Bath’s paranormal past highlighted in second annual Haunted Tour

Desiree DeCoste
Beaver Staff

Back by popular demand is the Bath Haunted Tours, which are now running every Friday evening through Oct. 31 with cost of $10 per person.

The length of the walk is about an hour, depending on how many people have questions at the end.

The walk starts off at the Lafarge 1812 Discovery Centre and continues up County Rd. 7 where they stop and talk about a house with signs of a spirits living in it.
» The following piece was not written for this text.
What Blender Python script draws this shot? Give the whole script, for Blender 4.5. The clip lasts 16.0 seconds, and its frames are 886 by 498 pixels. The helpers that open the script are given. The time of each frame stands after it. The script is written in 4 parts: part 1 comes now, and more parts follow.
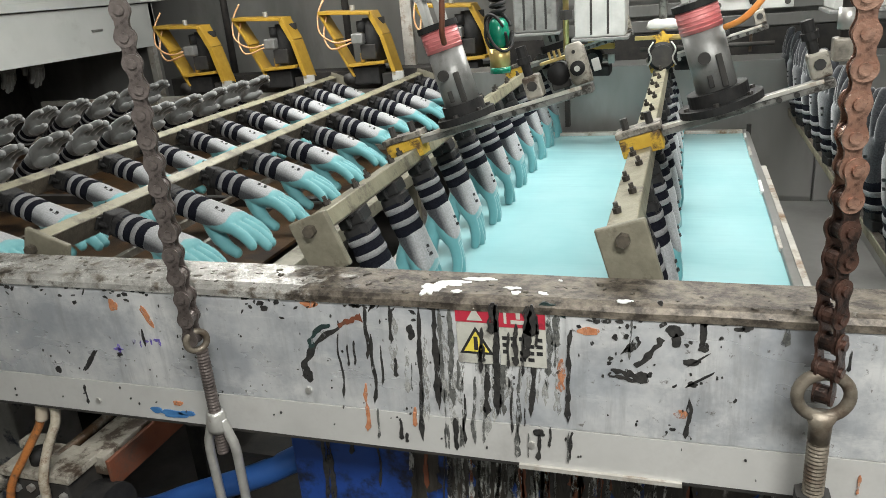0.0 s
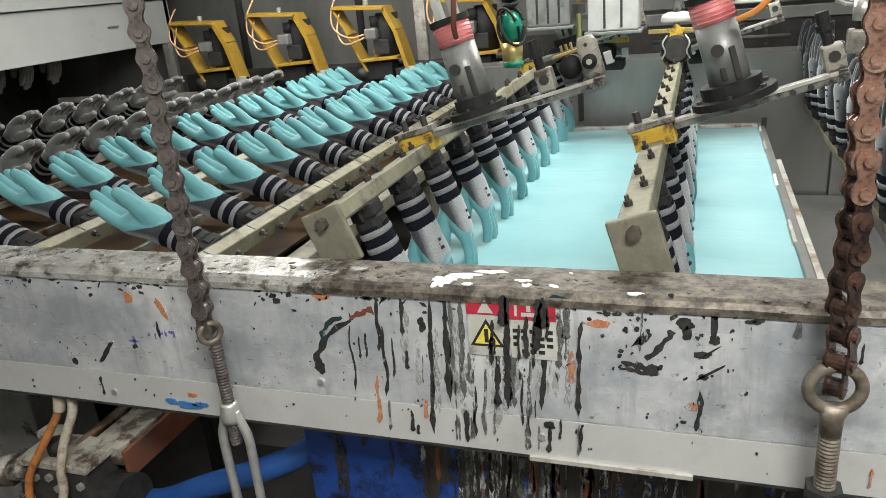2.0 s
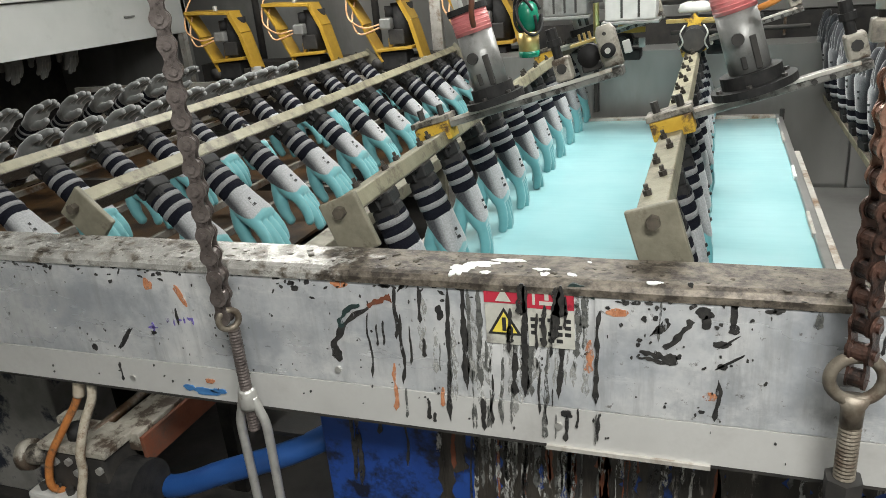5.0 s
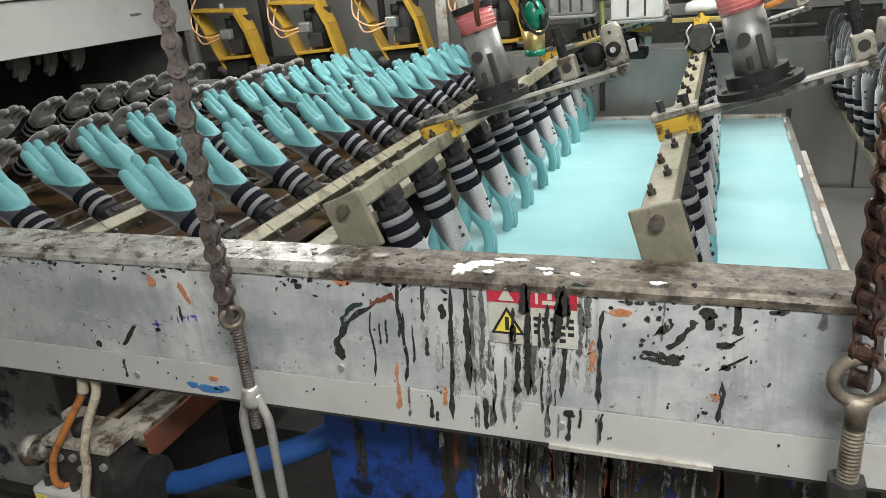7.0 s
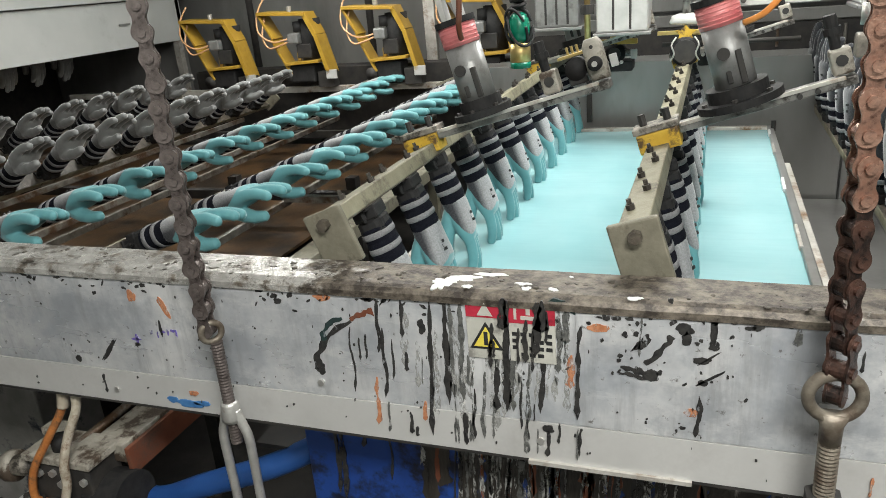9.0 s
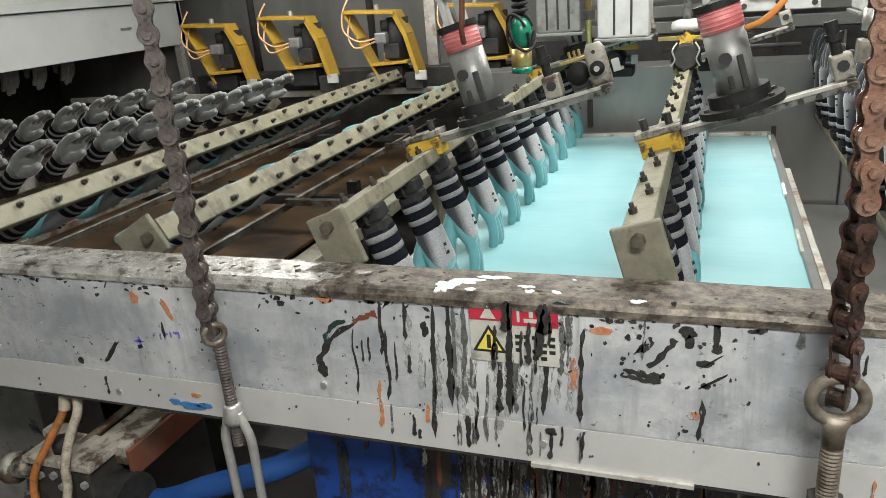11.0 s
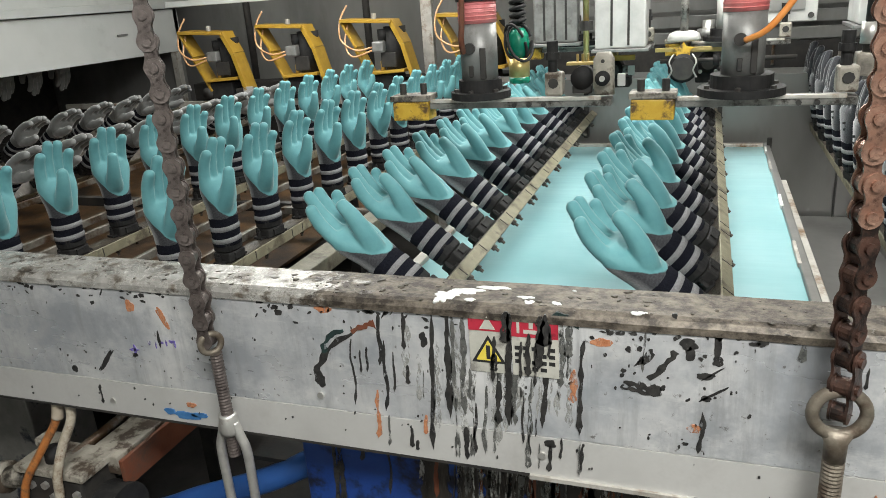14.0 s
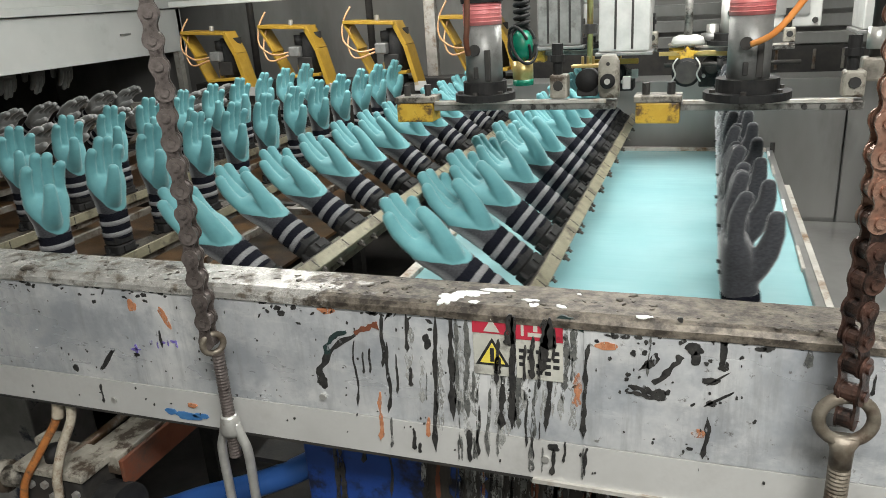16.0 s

They continue around the corner to talk about a house with shackles in it.

“A lot of the time when we find shackles in basements, they were for people who had slaves during the time Bath was originally there in the 1700,” said Dave Fisher, tour guide. “So we have a little bit of a dark side to Bath itself.”

The next stop is a graveyard, and what kind of tour would it be without a graveyard stop?
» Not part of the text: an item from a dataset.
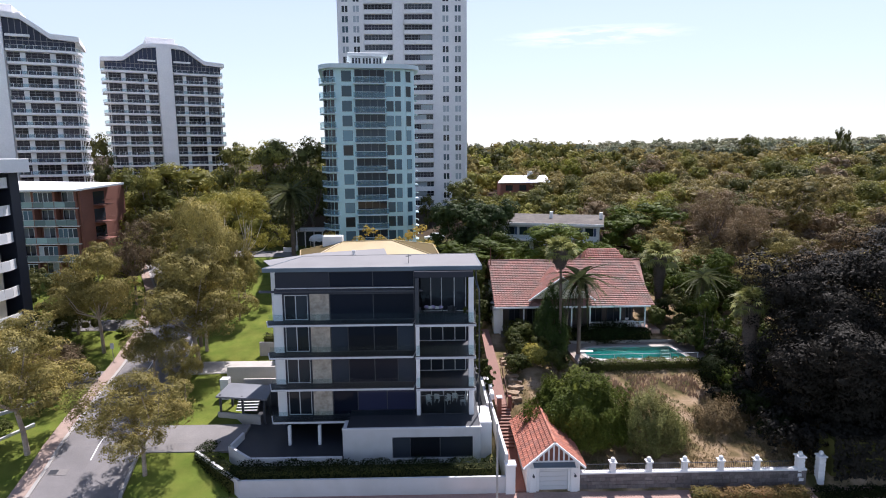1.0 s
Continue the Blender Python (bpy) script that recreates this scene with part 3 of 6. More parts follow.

“Love the graveyard stop,” Fisher told The Beaver. “I tell a few stories about sightings within graveyards and what we call, orbs.”

Also in the graveyard Fisher will tell of some grave robbing and the gruesome yet funny stories which go with it.
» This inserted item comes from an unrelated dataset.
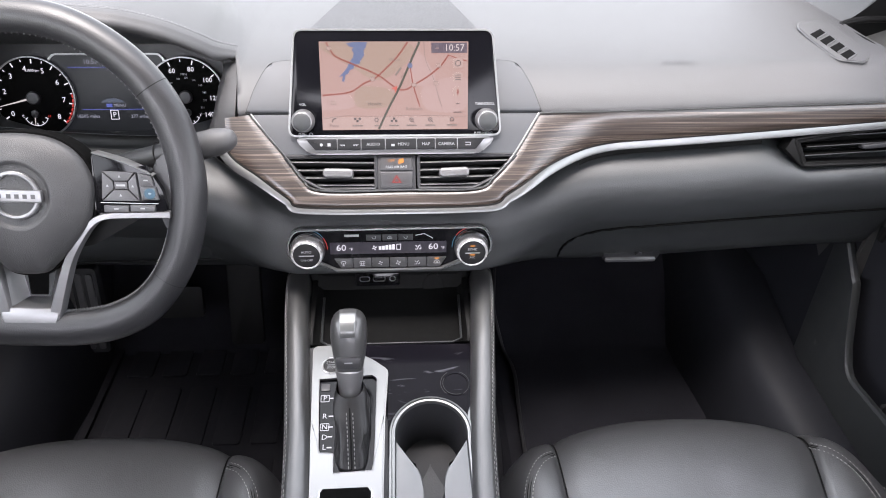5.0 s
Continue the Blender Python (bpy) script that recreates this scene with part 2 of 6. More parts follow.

Among other talks along the way will be a story in Sillsville of grave robbing, ghost sightings in Bath Academy, history of the village itself, a bank robbery, hangings, the KKK who were in town and ghost sightings at the meetings of the KKK and many other ghost sightings which have happened around town.

Tour dates take place every Friday at 7:30 p.m. save for the final one, which falls on Halloween night. That one begins at 8 p.m.

Fisher will go into some detail of how these people (ghosts) have gotten there and why they remain.

“I basically keep everything in perspective of those were the days and you can still see some of them today,” Fisher expressed. “It’s pretty interesting when people have actually seen something on the tour and they don’t tell me until everyone has left.”

The first year Fisher had the haunted tours, stories were gathered from people who had showed up and had first had accounts of sightings they’ve seen in certain buildings or just things that have happened to them.

“We add those stories as we go each year and I think it’s just a hoot,” Fisher added. “I love doing this stuff, it’s a riot.”

The tours have been growing in popularity since the first year with one evening last year having 54 people on the walk with an average 20-25 people every tour night.

“I think a lot of people who even have a semi-peaked interest in the paranormal, it’s a good way for them to get out,” Fisher stated. “Come take some pictures and see if you can catch some orbs on your cameras, that’s half the fun.”